I handicap more from the charts than the PPs for these off track races.

Valuist
06-23-2003, 12:42 PM
I don't know what it is about taken-off-the turf races, but many times the supposedly superior main track horses get beaten. I think the best thing to do is avoid these races, and play as few sloppy or muddy tracks as possible. Needless to say, I haven't bet Belmont or Monmouth much in the past month.

GR1@HTR
06-23-2003, 04:48 PM
I used to beleive that I suck in capping wet races...Maybe I still do, but my records indicate that I pick about the same amount of winners for a dry dirt surface and a wet surface (of which I handicapped for a dry surface). ie I capped it thinking it would be dry and then it rained.

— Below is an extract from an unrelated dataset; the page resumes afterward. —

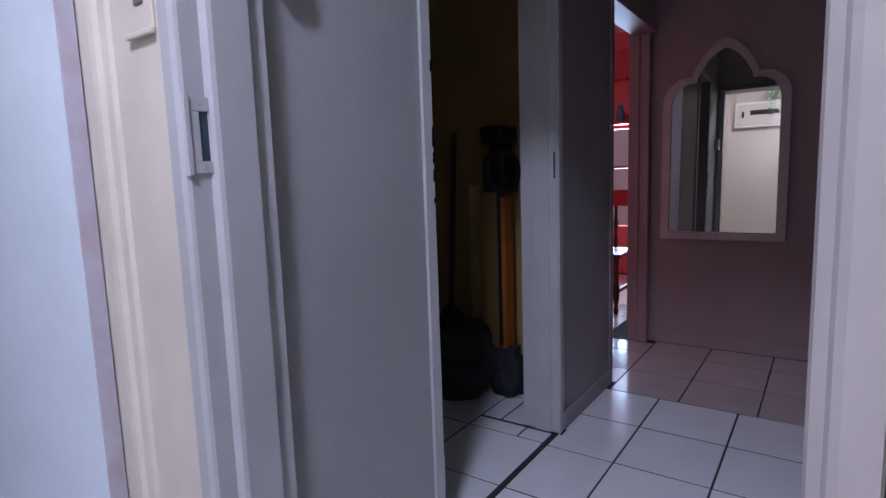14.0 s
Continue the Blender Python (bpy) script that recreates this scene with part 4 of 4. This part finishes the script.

In wet races my top PL picked horse wins 29% for 1.04 ROI (90 races). In dry races my top PL picked horse wins 30% for .98 ROI(over 1000 races)...Pretty much the same difference...Plus I have heard that favorites win more in wet surfaces...Haven't tested that so I don't know if that is true.

andicap
06-23-2003, 05:16 PM
Interesting GR1, but I'm also talking about handicapping on Fast tracks on days like today (85 and sunny!!) when the pps are full of "my" and "sy"

pic6vic
06-24-2003, 12:21 PM
We all have our little quirks about off tracks. What I have found is that I do worse after the rains stop. I believe the reason is that if it rains for about a week or so and the horses can not work that it changes their form. Now you have a lot of horses that don't work because the track is closed. This is true for me in the winter at Santa Anita. This year was a good example. I was doing exceptional in the first part of Santa Anita. When the rains came I was ok with the off tracks, but once the rain stopped I couldn't find the winners. I play a lot of maiden races so this may have affected me more than most.

Just a thought about how the rain affects a player.